JuliaMath / Interpolations.jl

Fast, continuous interpolation of discrete datasets in Julia
http://juliamath.github.io/Interpolations.jl/
Other
531 stars 109 forks source link

Image warping #515

Open RainerHeintzmann opened 2 years ago

RainerHeintzmann commented 2 years ago

I tried to use Interpolations.jl to deform an image. I did not see a simple interface for this task, so here is my code:

using Interpolations, TestImages, BenchmarkTools
img1 = Float32.(testimage("resolution"));
intlin = extrapolate(interpolate(img1, BSpline(Linear())), 0)
mymid = size(img1).÷2 .+1
f(t) = (0.1*t[1]+0.1*t[2], 0.0) # defines the warp as a local shift
@time coords = [Float32.(Tuple(c) .+ f(Tuple(c).-mymid)) for c in CartesianIndices(img1)]
do_int(t) = intlin(t...)
res = zeros(size(img1))
@btime $res .= do_int.($coords);

I expected this linear interpolation to be fairly fast, but it takes about 0.8 second for this 1920 x 1920 image and consumes 168 Mb. Is there a way to avoid the allocations?

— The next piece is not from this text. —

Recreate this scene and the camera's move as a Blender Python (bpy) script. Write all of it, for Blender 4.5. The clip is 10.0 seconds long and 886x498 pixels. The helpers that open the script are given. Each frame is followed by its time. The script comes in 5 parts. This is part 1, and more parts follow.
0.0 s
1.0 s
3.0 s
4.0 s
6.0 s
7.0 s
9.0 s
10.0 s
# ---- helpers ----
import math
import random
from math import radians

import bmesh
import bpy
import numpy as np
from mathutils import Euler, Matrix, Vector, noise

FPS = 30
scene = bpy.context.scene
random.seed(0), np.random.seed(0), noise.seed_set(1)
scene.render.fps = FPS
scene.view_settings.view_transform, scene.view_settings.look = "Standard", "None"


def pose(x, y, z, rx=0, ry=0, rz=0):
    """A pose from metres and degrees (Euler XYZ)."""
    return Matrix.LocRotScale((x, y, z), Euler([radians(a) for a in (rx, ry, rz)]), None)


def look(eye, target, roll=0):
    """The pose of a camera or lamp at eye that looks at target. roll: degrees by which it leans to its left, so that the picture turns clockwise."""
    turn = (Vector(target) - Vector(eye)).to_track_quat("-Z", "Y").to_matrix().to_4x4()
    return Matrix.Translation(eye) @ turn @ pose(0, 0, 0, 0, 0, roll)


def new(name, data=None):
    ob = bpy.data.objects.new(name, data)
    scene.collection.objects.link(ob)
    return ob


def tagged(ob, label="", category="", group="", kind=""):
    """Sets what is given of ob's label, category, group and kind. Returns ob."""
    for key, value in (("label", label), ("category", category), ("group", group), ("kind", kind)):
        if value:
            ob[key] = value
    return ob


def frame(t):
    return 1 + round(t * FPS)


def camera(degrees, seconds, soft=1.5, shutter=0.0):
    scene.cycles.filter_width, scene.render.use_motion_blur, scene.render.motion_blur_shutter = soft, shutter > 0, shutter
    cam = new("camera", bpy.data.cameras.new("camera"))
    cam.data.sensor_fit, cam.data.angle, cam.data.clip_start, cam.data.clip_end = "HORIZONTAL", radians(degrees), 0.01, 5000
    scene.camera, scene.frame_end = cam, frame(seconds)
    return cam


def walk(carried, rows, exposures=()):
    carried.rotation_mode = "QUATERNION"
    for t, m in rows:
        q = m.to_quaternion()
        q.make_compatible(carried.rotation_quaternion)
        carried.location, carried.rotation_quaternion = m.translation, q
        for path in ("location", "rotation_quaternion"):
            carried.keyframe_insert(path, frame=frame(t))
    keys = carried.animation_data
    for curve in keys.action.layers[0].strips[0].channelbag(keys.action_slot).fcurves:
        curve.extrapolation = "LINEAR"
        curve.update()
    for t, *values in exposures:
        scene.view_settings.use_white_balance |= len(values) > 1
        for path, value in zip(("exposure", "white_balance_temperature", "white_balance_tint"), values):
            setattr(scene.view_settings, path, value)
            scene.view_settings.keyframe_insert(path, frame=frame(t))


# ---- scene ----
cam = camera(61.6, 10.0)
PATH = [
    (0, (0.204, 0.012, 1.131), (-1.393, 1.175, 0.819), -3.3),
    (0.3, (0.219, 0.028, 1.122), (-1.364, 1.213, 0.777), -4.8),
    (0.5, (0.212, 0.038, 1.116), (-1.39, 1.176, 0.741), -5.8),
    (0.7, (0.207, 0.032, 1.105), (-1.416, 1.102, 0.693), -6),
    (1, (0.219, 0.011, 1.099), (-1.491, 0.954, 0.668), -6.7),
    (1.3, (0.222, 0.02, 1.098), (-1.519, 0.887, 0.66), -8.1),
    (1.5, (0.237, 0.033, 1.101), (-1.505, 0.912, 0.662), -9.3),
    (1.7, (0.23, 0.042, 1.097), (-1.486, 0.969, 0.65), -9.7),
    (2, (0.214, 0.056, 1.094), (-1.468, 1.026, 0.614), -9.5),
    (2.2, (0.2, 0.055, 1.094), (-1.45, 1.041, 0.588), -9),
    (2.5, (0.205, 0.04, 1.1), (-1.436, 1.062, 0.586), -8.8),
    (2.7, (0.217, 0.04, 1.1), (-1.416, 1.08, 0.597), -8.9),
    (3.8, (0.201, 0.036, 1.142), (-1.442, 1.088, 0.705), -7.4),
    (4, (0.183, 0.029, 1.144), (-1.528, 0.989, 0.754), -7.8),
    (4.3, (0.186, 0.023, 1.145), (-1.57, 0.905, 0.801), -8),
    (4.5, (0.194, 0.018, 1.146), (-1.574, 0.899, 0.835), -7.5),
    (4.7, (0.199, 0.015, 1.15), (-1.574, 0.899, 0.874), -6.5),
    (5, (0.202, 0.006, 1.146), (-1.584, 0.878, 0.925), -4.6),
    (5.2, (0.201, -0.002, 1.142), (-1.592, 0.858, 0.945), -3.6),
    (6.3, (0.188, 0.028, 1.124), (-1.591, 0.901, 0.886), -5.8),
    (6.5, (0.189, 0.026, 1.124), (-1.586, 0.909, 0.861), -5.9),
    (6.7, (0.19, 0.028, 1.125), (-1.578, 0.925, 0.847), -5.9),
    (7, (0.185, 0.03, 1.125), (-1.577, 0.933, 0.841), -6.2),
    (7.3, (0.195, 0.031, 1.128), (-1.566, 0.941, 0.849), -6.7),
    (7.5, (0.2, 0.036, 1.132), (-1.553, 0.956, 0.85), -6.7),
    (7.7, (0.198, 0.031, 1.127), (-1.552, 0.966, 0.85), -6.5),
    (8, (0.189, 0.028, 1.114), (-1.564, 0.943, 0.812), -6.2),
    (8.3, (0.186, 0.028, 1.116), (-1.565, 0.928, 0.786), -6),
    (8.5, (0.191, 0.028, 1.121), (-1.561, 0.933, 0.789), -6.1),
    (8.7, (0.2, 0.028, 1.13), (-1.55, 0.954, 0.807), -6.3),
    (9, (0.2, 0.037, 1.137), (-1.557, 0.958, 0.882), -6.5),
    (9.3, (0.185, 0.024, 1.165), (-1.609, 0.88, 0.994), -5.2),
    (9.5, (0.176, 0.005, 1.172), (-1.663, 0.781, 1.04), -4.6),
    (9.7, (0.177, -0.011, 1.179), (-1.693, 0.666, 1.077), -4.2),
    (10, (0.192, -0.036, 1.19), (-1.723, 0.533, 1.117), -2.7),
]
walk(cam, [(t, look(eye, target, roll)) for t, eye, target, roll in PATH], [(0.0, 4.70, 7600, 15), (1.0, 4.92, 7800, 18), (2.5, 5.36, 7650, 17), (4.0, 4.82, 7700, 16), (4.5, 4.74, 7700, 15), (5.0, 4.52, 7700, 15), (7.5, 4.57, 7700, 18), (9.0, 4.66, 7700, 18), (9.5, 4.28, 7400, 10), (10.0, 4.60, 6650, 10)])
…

mkitti commented 2 years ago

You could probably get some speed by dropping the extrapolation for parts that you know are inside the domain. The extrapolation introduces a branch that really slows down the computation.

RainerHeintzmann commented 2 years ago

The function to use in this case seem to be warp of the ImageTransformations.jl package. This takes less than 20 msec for this size. Here is code with the extrapolation dropped:

using Interpolations, TestImages, BenchmarkTools
img1 = Float32.(testimage("resolution"));
# intlin = extrapolate(interpolate(img1, BSpline(Linear())), 0)
intlin = interpolate(img1, BSpline(Linear()))
mymid = size(img1).÷2 .+1
f(t) = (-0.1*t[1]+0.1*t[2], 0.0) # defines the warp as a local shift
@time coords = [Float32.(Tuple(c) .+ f(Tuple(c).-mymid)) for c in CartesianIndices(img1)]
do_int(t) = intlin(t...)
res = zeros(Float32, size(img1))
@btime $res .= do_int.($coords);

It makes no difference. My suspicion is that the line do_int(t) = intlin(t...) somehow consumes memory and this leads to 20x slowdown.

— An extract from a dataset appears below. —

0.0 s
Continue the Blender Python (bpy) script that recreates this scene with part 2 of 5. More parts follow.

mkitti commented 2 years ago
res .= map(do_int, coords);

Doing a map rather than the broadcast seems a bit faster for me.

mkitti commented 2 years ago

@RainerHeintzmann What is the ImageTransformations.jl code you are using?

@johnnychen94 do you have any thoughts here?

johnnychen94 commented 2 years ago

In ImageTransfomations.jl, if @RainerHeintzmann is referencing https://juliaimages.org/ImageTransformations.jl/dev/examples/operations/swirl/#Swirl-effect-using-warp-operation, it might be:

using ImageTransformations, StaticArrays
using TestImages, BenchmarkTools

mymid = SVector{2,Float64}(center(img1))
function f(c, mid=mymid)
    t = c - mid
    o = @SVector [-0.1*t[1]+0.1*t[2], 0.0]
    return c + o
end
@time warp(img1, f, axes(img1))
#   0.687884 seconds (14.82 M allocations: 369.821 MiB, 6.30% gc time, 5.35% compilation time: 70% of which was recompilation)

it's unclear to me how to reach 20ms runtime 😢

mkitti commented 2 years ago

@johnnychen94 Does that use Interpolations.jl at all under the hood or something else happening?

johnnychen94 commented 2 years ago

Except for a few tweaks (e.g., skip prefiltering) and wrappers, it's using Interpolations https://github.com/JuliaImages/ImageTransformations.jl/blob/7557c6c0fc700828a8ff3d420f45914a036c87e9/src/warp.jl#L165-L177

mkitti commented 2 years ago

Yea, that's why I'm slightly confused here. It should be quite similar.

Perhaps using the for loop rather than map or broadcasting in addition to SVector / Tuple helps to avoid some small amount of allocation somewhere?

I've been trying to make sense of the new allocation profiler to no avail yet.

RainerHeintzmann commented 2 years ago

It is all about avoiding allocations in the internal calculation. This code below is blindingly fast (43 ms, 16 Mb alloc) in comparison (700ms, 370 Mb). But it is quite challenging to avoid allocations. Does anyone know a trick how to force the compiler to avoid allocations? E.g. as soon as you introduce accesses to mymid instead of the (bad) hancoded 961, performance breaks down, since there are inner loop allocations. I guess doing this via a matrix multiplication in homogeneous coordinates may work, but is there no easier way to reduce allocations?

using ImageTransformations, StaticArrays
using TestImages, BenchmarkTools

img1 = Float32.(testimage("resolution"));
mymid = SVector{2,Int64}(size(img1).÷2 .+1)

function g(t::SVector{2, Int64}) # tmp=SizedArray{Tuple{2,}}([0,0]) 
    return  @SVector [961f0 - 1.1f0*(t[1]-961)+0.1f0*(t[2]-961), t[2]] # defines the warp as a local shift
end
@time res = warp(img1, g, axes(img1));